## COLLECTED MATERIAL
○ ○ ○
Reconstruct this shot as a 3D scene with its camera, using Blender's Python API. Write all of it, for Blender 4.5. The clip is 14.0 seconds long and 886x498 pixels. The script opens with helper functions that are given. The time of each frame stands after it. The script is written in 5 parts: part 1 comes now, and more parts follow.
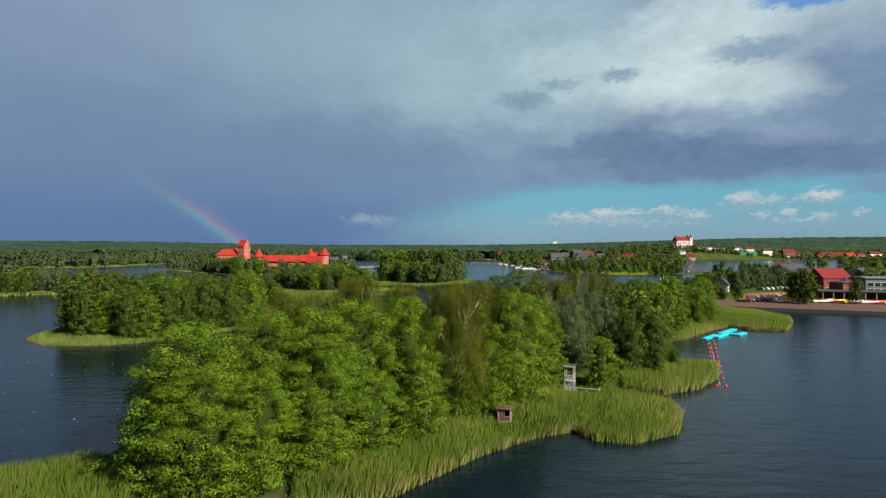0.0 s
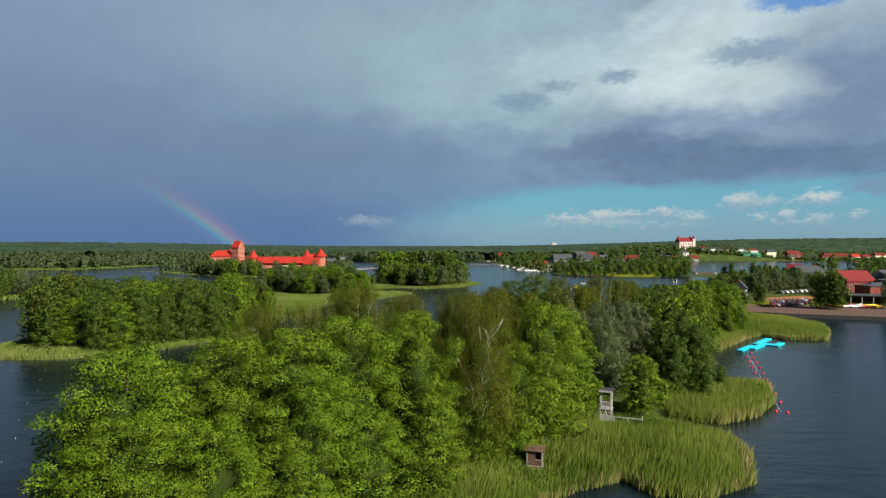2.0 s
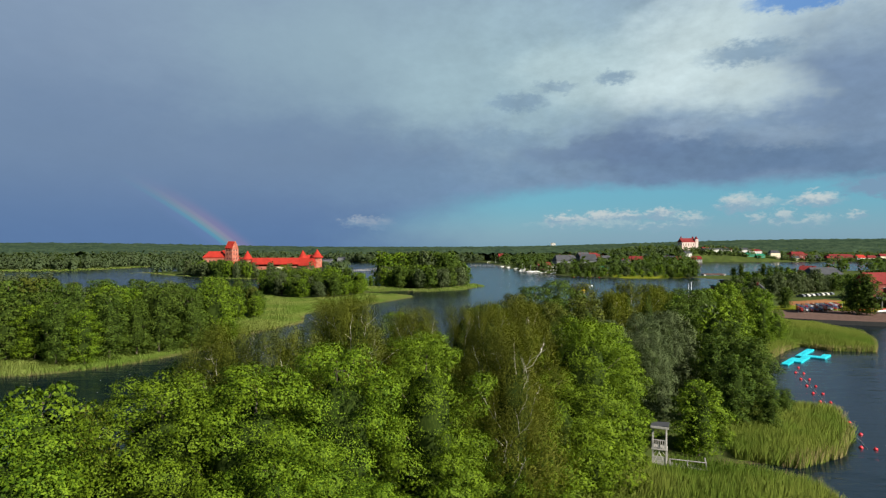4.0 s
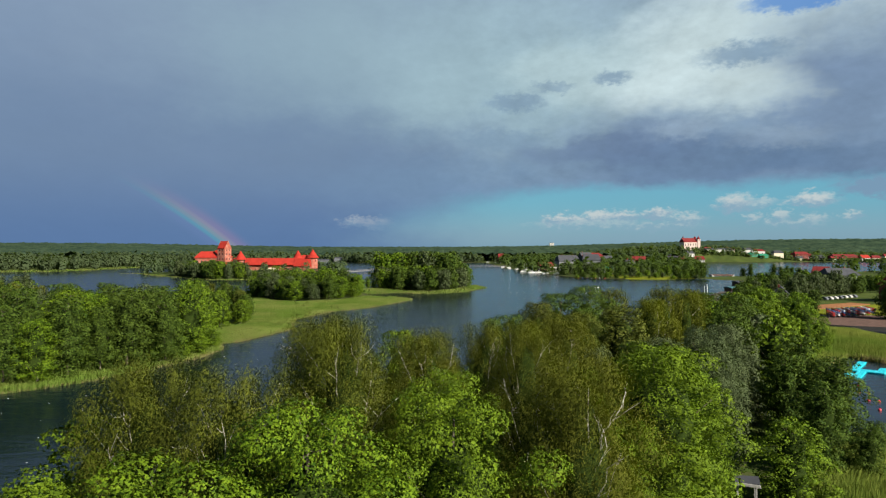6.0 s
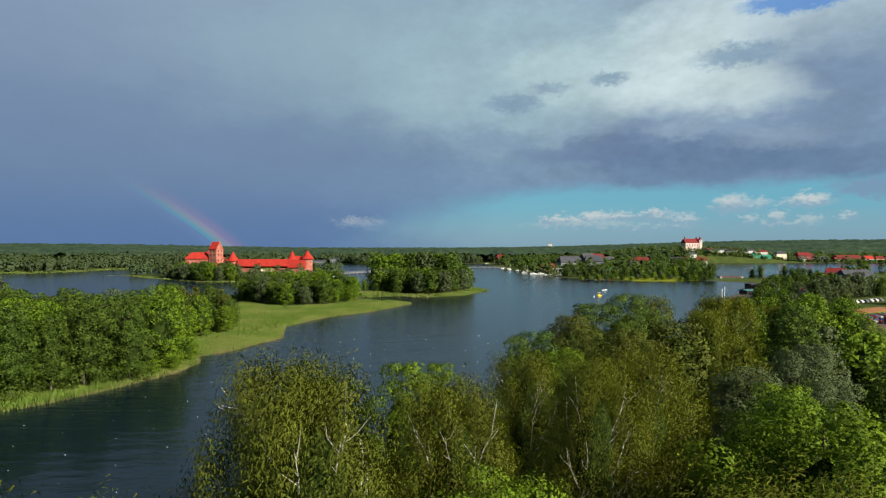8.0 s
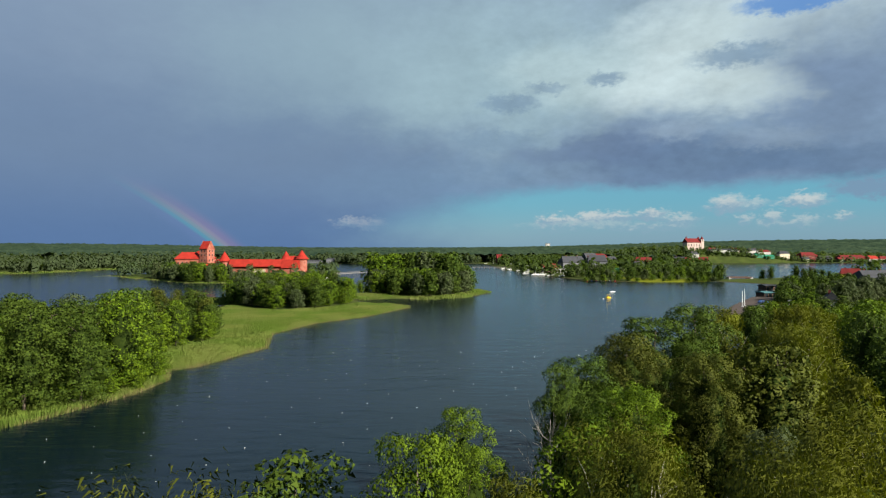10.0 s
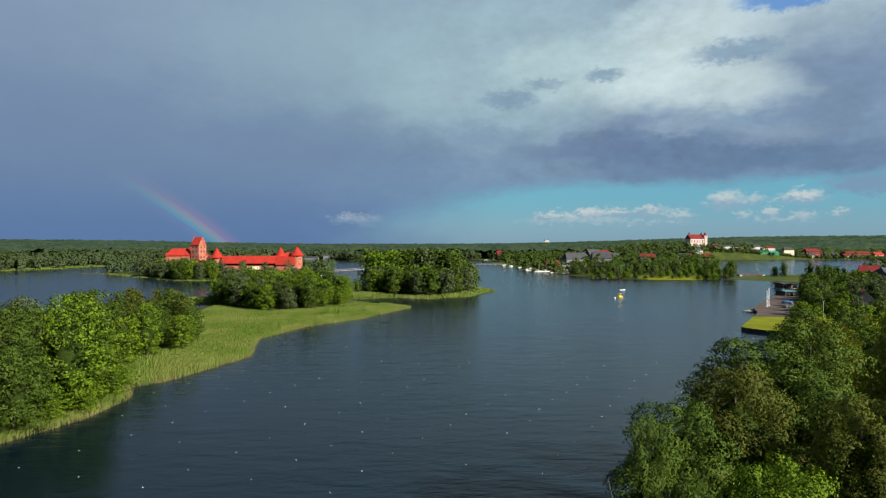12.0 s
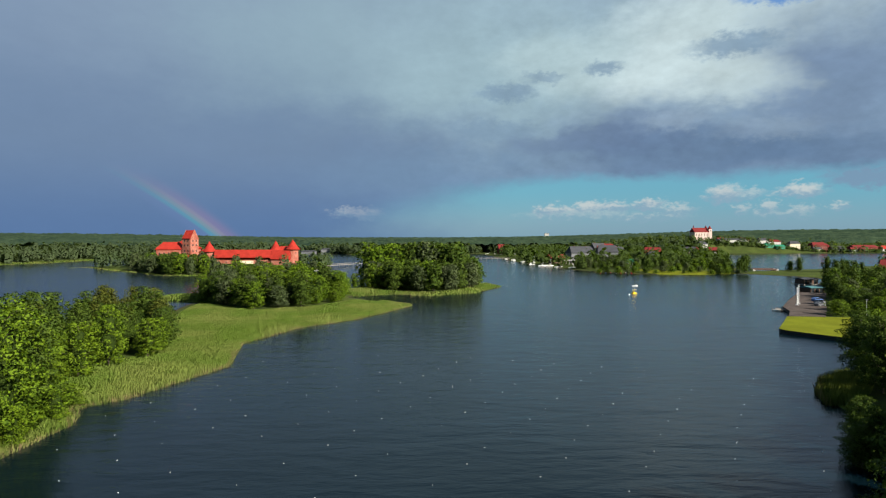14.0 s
○ ○ ○
Omit the pictures, then output the rest of the listing exactly.

## THE COMPLETED TASK
Reconstruct this shot as a 3D scene with its camera, using Blender's Python API. Write all of it, for Blender 4.5. The clip is 14.0 seconds long and 886x498 pixels. The script opens with helper functions that are given. The time of each frame stands after it. The script is written in 5 parts: part 1 comes now, and more parts follow.
0.0 s
2.0 s
4.0 s
6.0 s
8.0 s
10.0 s
12.0 s
14.0 s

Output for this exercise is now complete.